Cryptographic proofs play a central role in this defense. Nodes must regularly prove that they still possess the data they are responsible for. These proofs are verifiable by the network and cannot be forged. A group of malicious nodes cannot simply claim that data exists if it does not. If they delete or corrupt data, their proofs fail. This allows the protocol to detect coordinated misbehavior even when attackers attempt to present a unified front.

Economic incentives reinforce this cryptographic layer. Every storage node must stake WAL to participate. That stake is locked and can be slashed if the node fails to meet its obligations. For coordinated attackers, this creates a large and visible economic risk. To attack a dataset, they must put up significant capital across multiple nodes and then risk losing all of it if they are caught. Because committees rotate and proofs are continuous, they cannot perform a quick hit-and-run attack. They must sustain their misbehavior over time, which multiplies the cost.

Another important aspect is quorum-based verification. Clients retrieving data do not rely on a single node. They require responses from a quorum of committee members. As long as a sufficient fraction of the committee is honest, the client will receive correct data. Even if some nodes collude to serve false data or refuse to respond, the honest quorum overrides them. This prevents coordinated censorship and data poisoning.

Walrus also limits the influence of any single operator or group over time. Stake increases eligibility and capacity, but it does not grant permanent ownership of any dataset. Because committees are reformed every epoch, large operators cannot lock in control of specific data. This prevents long-term capture, which is one of the most common forms of coordinated attack in decentralized systems.

As the network grows, these protections become stronger. Larger networks mean larger committees, more stake at risk, and more independent operators. Coordinating a successful attack becomes exponentially more expensive. The security of the system scales with its size.
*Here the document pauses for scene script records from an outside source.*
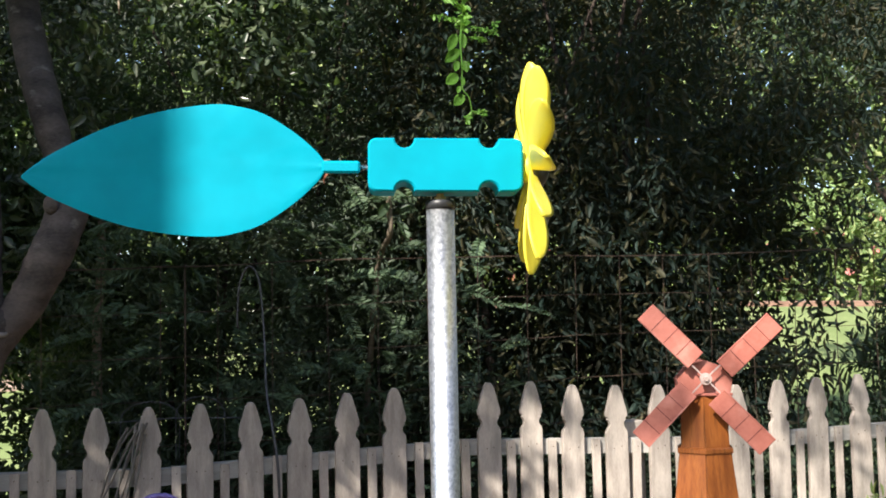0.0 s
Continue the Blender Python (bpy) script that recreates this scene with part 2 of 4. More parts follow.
M_LAWN = lawn_material()
M_WALL = surface("white_wall_plaster", (0.66, 0.65, 0.62), (0.78, 0.77, 0.74), 2, 0.8, 0, 0.2, 40)
M_GLASS = surface("dark_window_glass", (0.03, 0.035, 0.04), (0.05, 0.055, 0.06), 1, 0.08, 0, 0.0, 10)
M_SOIL = surface("dark_mulch", (0.05, 0.035, 0.025), (0.12, 0.08, 0.055), 20, 0.95, 0, 0.8, 90)
M_PATH = surface("pale_concrete", (0.44, 0.41, 0.37), (0.6, 0.57, 0.52), 3, 0.85, 0, 0.3, 60, (1, 1, 1), 0.04)
M_GRAVEL = surface("pink_gravel", (0.24, 0.17, 0.13), (0.4, 0.3, 0.24), 5, 0.9, 0, 0.5, 80)
M_EDGE = surface("red_brick_edging", (0.2, 0.11, 0.08), (0.3, 0.18, 0.13), 6, 0.85, 0, 0.4, 50, (1, 1, 1), 0.15)


# ---- builders ----
def thing(name, label, category, group="", kind="", at=(0, 0, 0)):
    ob = new(name)
    ob.empty_display_size = 0.05
    ob.location = at
    return tagged(ob, label, category, group, kind)


def finish(bm, name, material, smooth=False):
    me = bpy.data.meshes.new(name)
    bmesh.ops.recalc_face_normals(bm, faces=bm.faces)
    if smooth:
        for f in bm.faces:
            f.smooth = True
    bm.to_mesh(me)
    bm.free()
    me.materials.append(material)
    return me


def part(name, bm, material, parent, label="", smooth=False, at=None):
    me = bm if isinstance(bm, bpy.types.Mesh) else finish(bm, name, material, smooth)
    ob = new(name, me)
    ob.parent = parent
    if at is not None:
        ob.matrix_basis = at
    return tagged(ob, label)


def box(sx, sy, sz, bevel=0.0, centre=(0, 0, 0), seg=1):
    bm = bmesh.new()
    bmesh.ops.create_cube(bm, size=1.0, matrix=Matrix.Translation(centre) @ Matrix.Diagonal((sx, sy, sz, 1)))
    if bevel:
        bmesh.ops.bevel(bm, geom=list(bm.edges), offset=bevel, segments=seg, affect="EDGES", profile=0.6)
    return bm


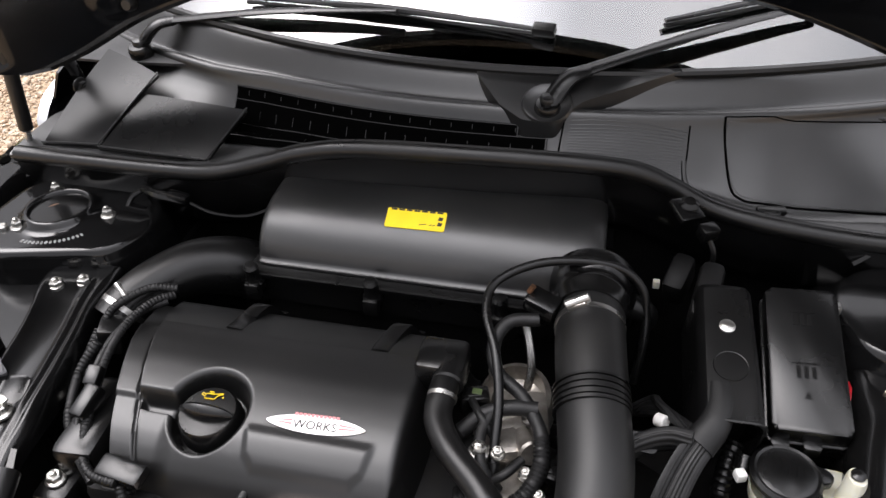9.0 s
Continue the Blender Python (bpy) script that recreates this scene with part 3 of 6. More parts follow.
bm = B()
rows = []
for k in range(8):
    rows.append([grille_pt(x * .465, grille_edge(x * .465, 0) + (grille_edge(x * .465, 1) - grille_edge(x * .465, 0)) * k / 7, -.016) for x in [-1 + i / 20 for i in range(41)]])
sheet(bm, rows)
grille = part("grille", bm, M_DARK, car, "black honeycomb front grille")
bm = B()
rim = [grille_pt(x * .435, grille_edge(x * .435, 1), .004) for x in [-1 + i / 24 for i in range(49)]]
tube(bm, rim, .0050, seg=8, n=2)
part("grille_rim", bm, M_PLAST, grille)
cw, chh = .0545, .0158
for r in range(6):
    z = .618 + chh * r
    for c in range(-10, 11):
        x0 = (c - 0.5 + (0.5 if r % 2 else 0)) * cw
        x1 = x0 + cw
        if abs(x0) > .462 or abs(x1) > .462:
            continue
        xm = (x0 + x1) / 2
        if z + chh * .4 > grille_edge(xm, 1) or z - chh * .3 < grille_edge(xm, 0):
            continue
        b = B()
        w = .0045
        cor = [(x0 + w * .5, z - chh * .5 + .0012), (x1 - w * .5, z - chh * .5 + .0012), (x1 - w * .5, z + chh * .5 - .0012), (x0 + w * .5, z + chh * .5 - .0012)]
        ins_ = [(x0 + w * 1.1, z - chh * .5 + .0030), (x1 - w * 1.1, z - chh * .5 + .0030), (x1 - w * 1.1, z + chh * .5 - .0022), (x0 + w * 1.1, z + chh * .5 - .0022)]
        low = [b.verts.new(grille_pt(x, zz, -.014)) for x, zz in cor]
        edge_ = [b.verts.new(grille_pt(x, zz, .000)) for x, zz in cor]
        face_ = [b.verts.new(grille_pt(x, zz, .0045 if k > 1 else .0005)) for k, (x, zz) in enumerate(ins_)]
        for i in range(4):
            j = (i + 1) % 4
            b.faces.new((low[i], low[j], edge_[j], edge_[i]))
            b.faces.new((edge_[i], edge_[j], face_[j], face_[i]))
        b.faces.new(face_)
        part("grille_cell", b, M_GRILLE, grille, smooth=0)

# panel between the grille and the slam panel, with two rubber buffers
bm = B()
rows = []
for k in range(7):
    t = k / 6
    rows.append([grille_pt(x, .695, .0).lerp(Vector((x * .98, -.525 + .25 * max(0, abs(x) - .2) ** 1.5, .742)), t) + Vector((0, 0, -.012 * math.sin(math.pi * t))) for x in [-.345 + i * .01725 for i in range(41)]])
sheet(bm, rows, .004)
apron = part("front_apron", bm, M_PLAST, car, "black plastic apron above the grille")
for x in (-.084, .077):
    bm = B()
    lathe(bm, (x, -.531, .755), (0, -1, .25), [(.010, -.012), (.010, .005), (.008, .008), (.003, .009)], 20)
    part("buffer", bm, M_RUBBER, apron)

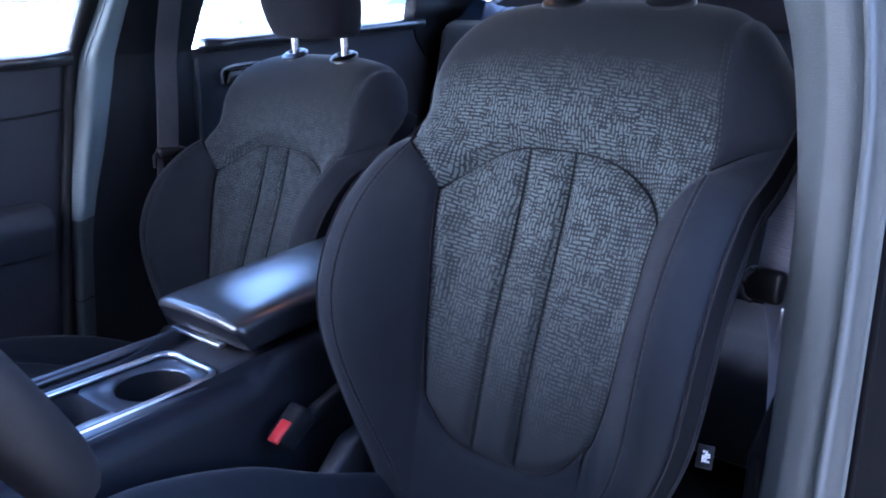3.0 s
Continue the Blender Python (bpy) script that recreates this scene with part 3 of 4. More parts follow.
band = spline([(0.236, -0.05, 1.385), (0.250, -0.05, 1.349), (0.267, -0.05, 1.306), (0.298, -0.05, 1.216), (0.327, -0.05, 1.135), (0.345, -0.05, 1.057), (0.364, -0.05, 0.991), (0.40, -0.05, 0.88)], 50)
rows = [[c + Vector((dx, dy, dz)) for dx, dy, dz in ((0.0, 0.01, 0), (0.001, 0.0, 0), (0.006, -0.007, 0), (0.014, -0.005, 0), (0.020, 0.004, 0.002), (0.026, 0.006, 0.003), (0.034, -0.002, 0.004),
                                                     (0.046, -0.003, 0.006), (0.052, 0.006, 0.007), (0.055, 0.02, 0.008), (0.05, 0.05, 0.006))] for c in band]
sheet("frame_seal", rows, WET_RUBBER, car, "wet gloss black door frame and seal")

part("frame_bead", tube([c + Vector((0.050, -0.003, 0.008)) for c in band], 0.0022, 8, up=(0, 1, 0)), FLANGE, car, "pale bead along the door frame")

# driver side rear door, seen along its outer skin
rear_side = thing("rear_driver_door", "glossy dark blue rear door with privacy glass", "car door")


def skin_x(z):
    return MID + (0.845 if z < 0.98 else lerp(0.845, 0.635, (z - 0.98) / 0.43))


rows = [[Vector((skin_x(z) + 0.02 * math.sin(math.pi * min(1, z / 0.95)) - 0.012 * max(0, (0.05 - y) / 0.1) ** 2, y, z)) for z in crowd(0.25, 0.98, 14)] for y in crowd(-0.06, 1.0, 24)]
sheet("door_skin", rows, PAINT, rear_side, "dark blue door panel")
rows = [[Vector((skin_x(z) + d, y, z)) for z in crowd(0.98, 1.41, 8)] for y, d in ((-0.06, -0.02), (-0.055, -0.004), (-0.03, 0.0), (0.05, 0.0), (0.055, -0.004))]
sheet("window_frame", rows, PIANO, rear_side, "gloss black pillar cover")
top = spline([(skin_x(1.41) + 0.004, -0.07, 1.405), (skin_x(1.41) + 0.002, 0.2, 1.415), (skin_x(1.40), 0.6, 1.40), (skin_x(1.34), 0.95, 1.34)], 30)
part("frame_top", tube(top, 0.022, 10, flat=0.7), PIANO, rear_side, "gloss black window frame")
rows = [[Vector((skin_x(z) - 0.008, y, z)) for z in crowd(0.98, lerp(1.40, 1.33, max(0, (y - 0.2) / 0.75)), 8)] for y in crowd(0.05, 0.95, 12)]
glass = sheet("window_pane", rows, TINTED, rear_side, "dark privacy glass")

# sill below the door opening
part("sill_trim", prism([(-1.2, 0.18), (-1.2, 0.30), (-1.1, 0.335), (-0.2, 0.335), (-0.1, 0.36), (0.10, 0.36), (0.10, 0.18)], 0.262, 0.43, "x", 0.012, 3), TRIM, car, "black sill trim")
# unseen sill and side panel, added to keep ground light off the floor
part("rear_sill", prism([(0.10, 0.12), (0.10, 0.36), (1.8, 0.36), (1.8, 0.12)], 0.262, 0.45, "x", 0.012, 3), TRIM, car, "black rear sill added to block light")
part("body_side", prism([(1.0, 0.2), (1.0, 0.98), (1.8, 0.98), (1.8, 0.2)], 0.44, 0.47, "x", 0.008, 2), PAINT, car, "dark blue quarter panel added to block light")
# added black panel that stands for the deep shade behind the seat
part("shade_panel", prism([(-0.12, 0.2), (-0.12, 0.62), (0.0, 0.68), (0.12, 0.62), (0.12, 0.2)], 0.250, 0.272, "x", 0.006, 2), SIDE_CLOTH, car, "black panel standing for shade at the pillar foot")

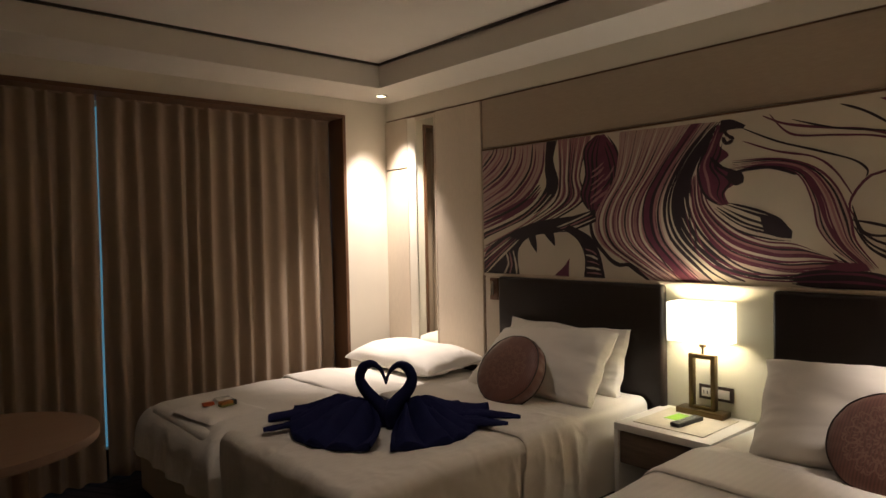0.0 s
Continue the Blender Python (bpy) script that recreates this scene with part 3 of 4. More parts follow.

What emerges from this design is a system that does not just survive coordinated attacks, but actively discourages them. Attackers face a network that changes under their feet, requires continuous proof, and ties every action to financial risk. Even well-funded groups find it hard to maintain the required level of control.

My take is that this is what separates Walrus from simpler storage networks. It does not assume a friendly environment. It assumes adversaries. By combining cryptographic verification, rotating committees, and economic penalties, it creates a storage layer where coordination becomes a liability rather than a weapon. That is what allows Walrus to protect data not just from accidents, but from deliberate, organised attempts to break it.